Publication at Faculty of Mathematics and Physics |
2022

Abstract

The main source of knowledge utilized in recommender systems (RS) is users' feedback. While the usage of implicit feedback (i.e. user's behavior statistics) is gaining in prominence, the explicit feedback (i.e. user's ratings) remain an important data source. This is true especially for domains, where evaluation of an object does not require an extensive usage and users are well motivated to do so (e.g., video-on-demand services or library archives).

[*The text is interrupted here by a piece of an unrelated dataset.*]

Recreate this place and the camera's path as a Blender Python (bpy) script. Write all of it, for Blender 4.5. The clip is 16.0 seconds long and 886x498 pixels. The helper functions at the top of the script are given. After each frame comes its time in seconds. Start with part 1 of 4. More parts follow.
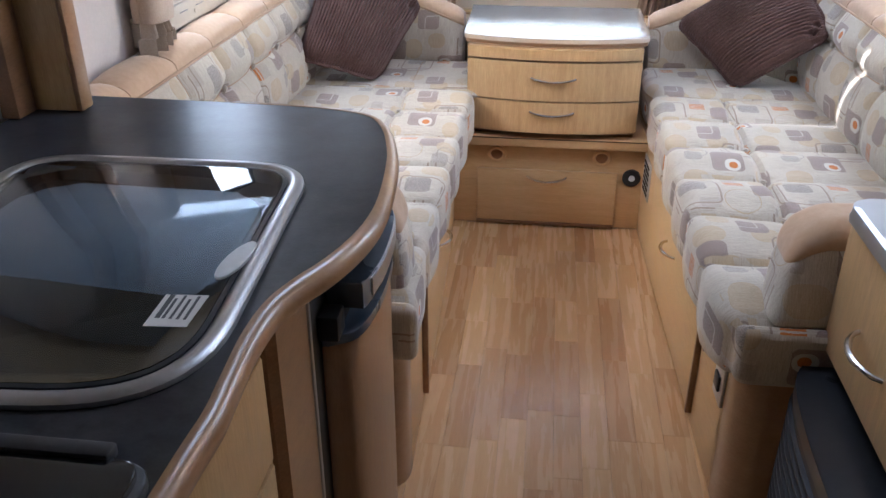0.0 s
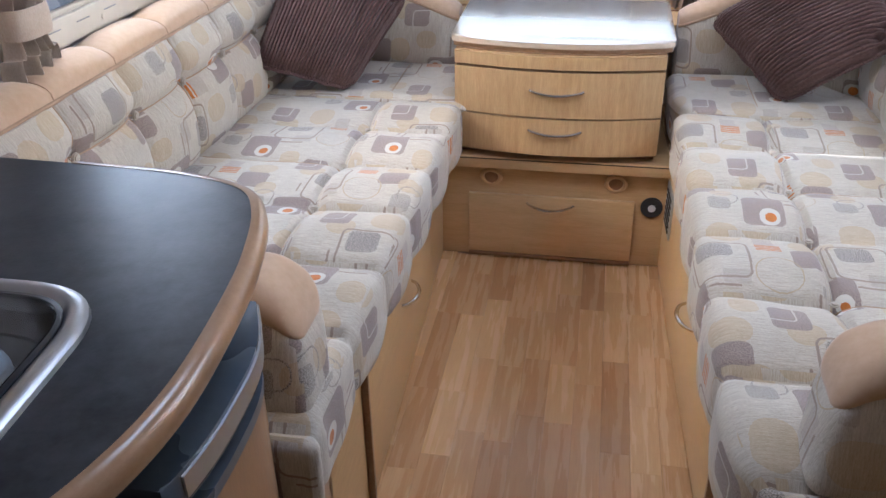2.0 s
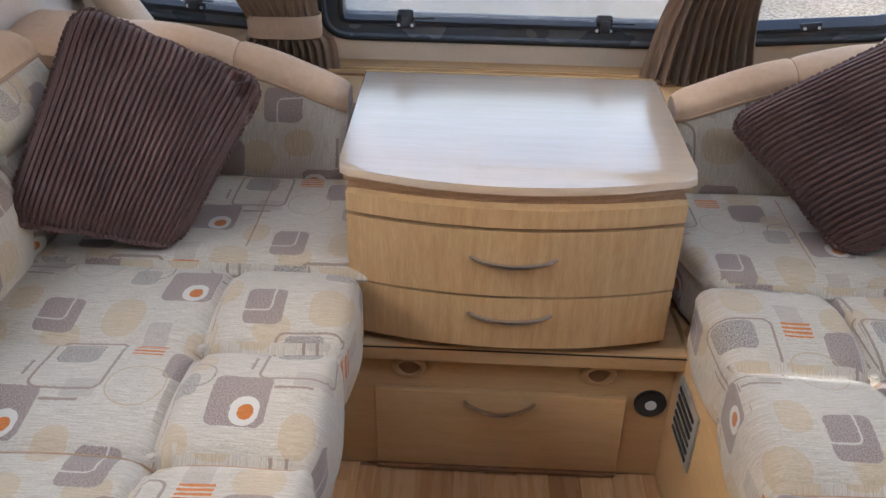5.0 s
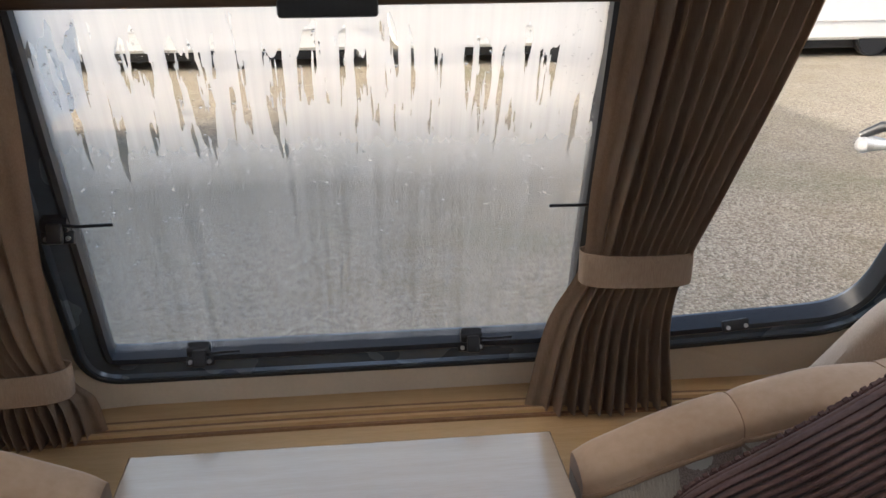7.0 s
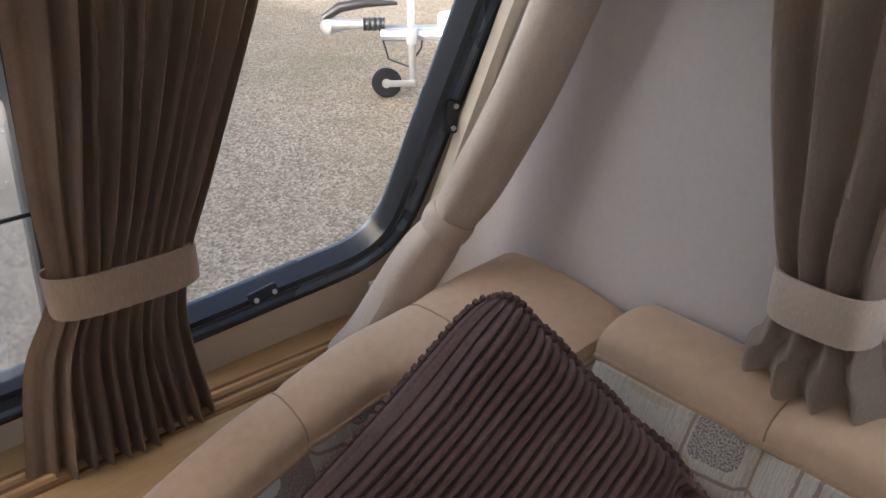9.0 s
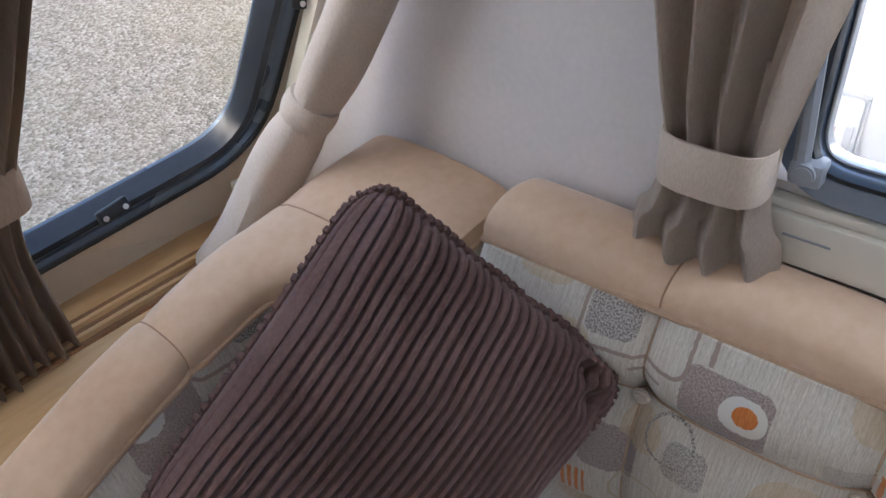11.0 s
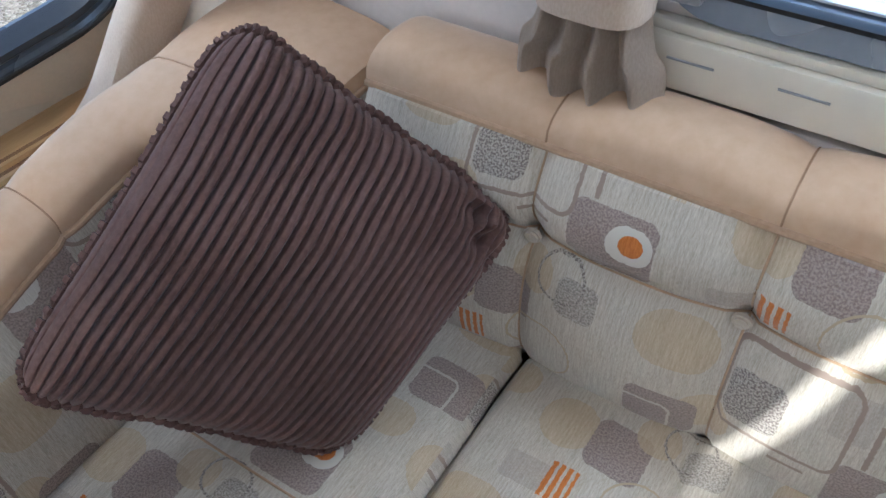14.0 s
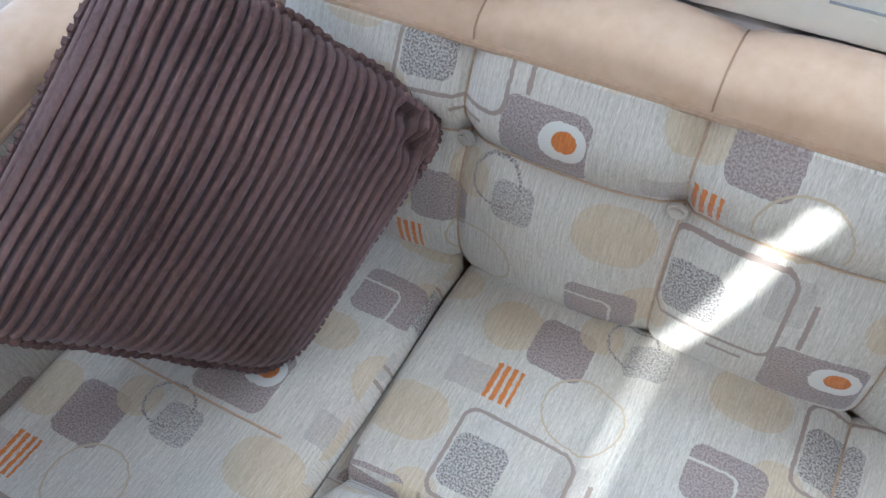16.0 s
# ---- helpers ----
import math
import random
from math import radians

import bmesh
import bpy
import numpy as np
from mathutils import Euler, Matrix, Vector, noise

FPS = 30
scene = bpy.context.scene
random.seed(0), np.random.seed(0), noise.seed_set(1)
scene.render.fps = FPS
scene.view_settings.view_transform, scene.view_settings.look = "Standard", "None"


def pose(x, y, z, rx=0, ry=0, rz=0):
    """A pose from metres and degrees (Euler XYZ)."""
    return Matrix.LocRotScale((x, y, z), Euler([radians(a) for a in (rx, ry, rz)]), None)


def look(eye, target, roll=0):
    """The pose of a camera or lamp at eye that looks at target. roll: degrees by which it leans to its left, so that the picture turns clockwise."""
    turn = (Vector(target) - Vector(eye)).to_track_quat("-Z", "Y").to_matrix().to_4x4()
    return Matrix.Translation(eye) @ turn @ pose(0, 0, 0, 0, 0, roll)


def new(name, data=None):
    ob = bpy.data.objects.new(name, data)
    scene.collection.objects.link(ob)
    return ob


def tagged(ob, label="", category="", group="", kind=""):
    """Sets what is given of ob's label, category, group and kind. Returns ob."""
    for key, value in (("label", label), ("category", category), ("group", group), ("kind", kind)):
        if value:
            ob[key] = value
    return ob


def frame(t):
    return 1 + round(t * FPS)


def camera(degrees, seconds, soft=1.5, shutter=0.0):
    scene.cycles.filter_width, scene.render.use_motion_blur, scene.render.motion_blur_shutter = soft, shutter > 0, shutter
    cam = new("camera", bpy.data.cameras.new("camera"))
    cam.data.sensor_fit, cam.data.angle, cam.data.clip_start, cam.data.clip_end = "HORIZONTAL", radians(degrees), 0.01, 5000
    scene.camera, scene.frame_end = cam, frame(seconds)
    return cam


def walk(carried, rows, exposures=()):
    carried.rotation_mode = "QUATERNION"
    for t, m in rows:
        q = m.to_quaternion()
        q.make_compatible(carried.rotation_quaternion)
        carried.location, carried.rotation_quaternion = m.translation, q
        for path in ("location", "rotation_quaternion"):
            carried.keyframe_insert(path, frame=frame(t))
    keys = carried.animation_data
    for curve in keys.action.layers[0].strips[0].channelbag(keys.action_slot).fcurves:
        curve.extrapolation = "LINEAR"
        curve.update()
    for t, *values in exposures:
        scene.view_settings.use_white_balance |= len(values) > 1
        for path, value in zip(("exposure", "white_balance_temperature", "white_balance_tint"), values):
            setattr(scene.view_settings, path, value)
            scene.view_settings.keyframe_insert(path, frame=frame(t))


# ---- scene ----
cam = camera(55.4, 16.0)
PATH = [
    (0, (-0.024, 0.112, 1.427), (-0.245, 1.875, 0.509), -0.1),
    (0.5, (0.012, 0.239, 1.411), (-0.225, 1.986, 0.467), -2.2),
    (1, (0.076, 0.405, 1.421), (-0.244, 2.141, 0.48), -1.4),
    (1.5, (0.124, 0.508, 1.412), (-0.262, 2.221, 0.455), -1.2),
    (2, (0.108, 0.658, 1.404), (-0.217, 2.372, 0.425), -1.0),
    (2.5, (0.026, 0.852, 1.405), (-0.142, 2.584, 0.418), 0.1),
    (3, (-0.002, 0.96, 1.411), (-0.071, 2.684, 0.399), 0.5),
    (3.2, (-0.004, 1.004, 1.409), (-0.047, 2.723, 0.388), 0.6),
    (5.3, (-0.084, 1.855, 1.403), (-0.147, 3.56, 0.359), 1.2),
    (5.5, (-0.084, 1.918, 1.401), (-0.119, 3.648, 0.398), 1.2),
    (5.9, (-0.065, 2.062, 1.414), (-0.073, 3.861, 0.541), 0.1),
    (6, (-0.044, 2.113, 1.425), (-0.065, 3.932, 0.594), -0.4),
    (6.5, (0.027, 2.317, 1.462), (0.019, 4.193, 0.767), -0.1),
    (7, (0.043, 2.44, 1.479), (0.23, 4.315, 0.808), -0.5),
    (7.5, (0.032, 2.607, 1.499), (0.702, 4.362, 0.812), -2.6),
    (8, (0.033, 2.701, 1.491), (1.084, 4.242, 0.77), -3.4),
    (8.5, (0.098, 2.732, 1.491), (1.276, 4.109, 0.645), -0.9),
    (9, (0.192, 2.741, 1.483), (1.346, 4.098, 0.574), -1.1),
    (9.5, (0.245, 2.77, 1.477), (1.377, 4.076, 0.471), -2.1),
    (10, (0.245, 2.806, 1.474), (1.479, 3.977, 0.421), -2.9),
    (10.2, (0.245, 2.817, 1.48), (1.495, 3.933, 0.388), -3.0),
    (12.3, (0.244, 2.771, 1.439), (1.451, 3.745, 0.175), -2.1),
    (12.5, (0.256, 2.766, 1.436), (1.442, 3.732, 0.148), -2.8),
    (13, (0.264, 2.761, 1.427), (1.459, 3.673, 0.108), -2.3),
    (13.5, (0.274, 2.763, 1.42), (1.461, 3.602, 0.046), -2.1),
    (14, (0.278, 2.758, 1.413), (1.453, 3.567, 0.012), -2.0),
    (14.5, (0.277, 2.751, 1.405), (1.453, 3.523, -0.016), -1.7),
    (15, (0.275, 2.753, 1.399), (1.438, 3.474, -0.059), -1.4),
    (15.5, (0.279, 2.749, 1.391), (1.421, 3.435, -0.1), -1.6),
    (16, (0.282, 2.742, 1.384), (1.408, 3.388, -0.137), -1.8),
]
EXPO = [(0.0, 3.35, 5450, 12), (0.5, 3.45, 5450, 12), (1.0, 3.35, 5450, 12), (2.0, 3.3, 5400, 12), (3.0, 2.95, 5350, 12), (5.5, 2.75, 5800, 11), (6.0, 2.68, 5950, 10), (6.5, 2.3, 6100, 10), (7.4, 1.6, 6050, 11), (8.0, 1.45, 6200, 12), (8.5, 1.75, 6150, 12), (9.0, 2.0, 5900, 12), (10.0, 2.4, 5400, 11), (12.5, 2.6, 5550, 9), (14.5, 2.9, 5250, 5), (15.5, 2.97, 5100, 4), (16.0, 3.25, 5000, 4)]
walk(cam, [(t, look(eye, target, roll)) for t, eye, target, roll in PATH], EXPO)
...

So far, numerous rating schemes for explicit feedback have been proposed, ranging both in granularity and presentation style. There are several works studying the effect of rating's scale and presentation on user's rating behavior, e.g. willingness to provide feedback or various biases in rating behavior. Nonetheless, the effect of ratings granularity on RS performance remain largely under-researched.

In this paper, we studied the combined effect of ratings granularity and supposed probability of feedback existence on various performance statistics of recommender systems. Results indicate that decreasing feedback granularity may lead to changes in RS's performance w.r.t. nDCG for some recommending algorithms. Nonetheless, in most cases the effect of feedback granularity is surpassed by even a small decrease in feedback's quantity. Therefore, our results corroborate the policy of many major real-world applications, i.e. preference of simpler rating schemes with the higher chance of feedback reception instead of finer-grained rating scenarios.